Answer
The absolute maximum is $f(1) = \sqrt{3}$
The absolute minimum is $f(-\frac{1}{2}) = \frac{\sqrt{3}}{2}$
There is no local maximum.
$f(-\frac{1}{2}) = \frac{\sqrt{3}}{2}$ is a local minimum.
Work Step by Step
$f(x) = \sqrt{x^2+x+1}$
Note that this function is continuous on the interval $[-2,1]$ and differentiable on the interval $(-2,1)$.
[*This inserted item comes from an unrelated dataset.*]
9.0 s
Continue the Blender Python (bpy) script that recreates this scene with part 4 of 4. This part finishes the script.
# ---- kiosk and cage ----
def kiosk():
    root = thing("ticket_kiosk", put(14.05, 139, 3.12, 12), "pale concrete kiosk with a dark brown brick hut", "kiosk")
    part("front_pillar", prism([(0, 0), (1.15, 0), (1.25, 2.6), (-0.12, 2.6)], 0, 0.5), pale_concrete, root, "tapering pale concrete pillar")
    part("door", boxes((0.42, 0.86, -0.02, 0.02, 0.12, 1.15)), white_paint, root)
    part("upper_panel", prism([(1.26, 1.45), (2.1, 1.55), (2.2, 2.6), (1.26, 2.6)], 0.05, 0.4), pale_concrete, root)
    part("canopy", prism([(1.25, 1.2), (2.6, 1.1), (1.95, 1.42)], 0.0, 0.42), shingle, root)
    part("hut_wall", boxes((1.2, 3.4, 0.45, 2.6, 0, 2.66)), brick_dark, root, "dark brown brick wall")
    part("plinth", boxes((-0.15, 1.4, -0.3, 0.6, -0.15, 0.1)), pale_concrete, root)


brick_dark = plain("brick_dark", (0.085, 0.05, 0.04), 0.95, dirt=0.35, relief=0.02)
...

We can find the points where $f'(x) = 0$:
$f'(x) = \frac{2x+1}{2\sqrt{x^2+x+1}}=0$
$2x+1 = 0$
$x = -\frac{1}{2}$
We can verify the value of the function when $f'(x) = 0$ and at the endpoints of the interval $[-2,1]$:
$f(-2) = \sqrt{(-2)^2+(-2)+1} = \sqrt{3}$
$f(-\frac{1}{2}) = \sqrt{(-\frac{1}{2})^2+(-\frac{1}{2})+1} = \frac{\sqrt{3}}{2}$
$f(1) = \sqrt{(1)^2+(1)+1} = \sqrt{3}$
The absolute maximum is $f(1) = \sqrt{3}$
The absolute minimum is $f(-\frac{1}{2}) = \frac{\sqrt{3}}{2}$
There is no local maximum.
$f(-\frac{1}{2}) = \frac{\sqrt{3}}{2}$ is a local minimum.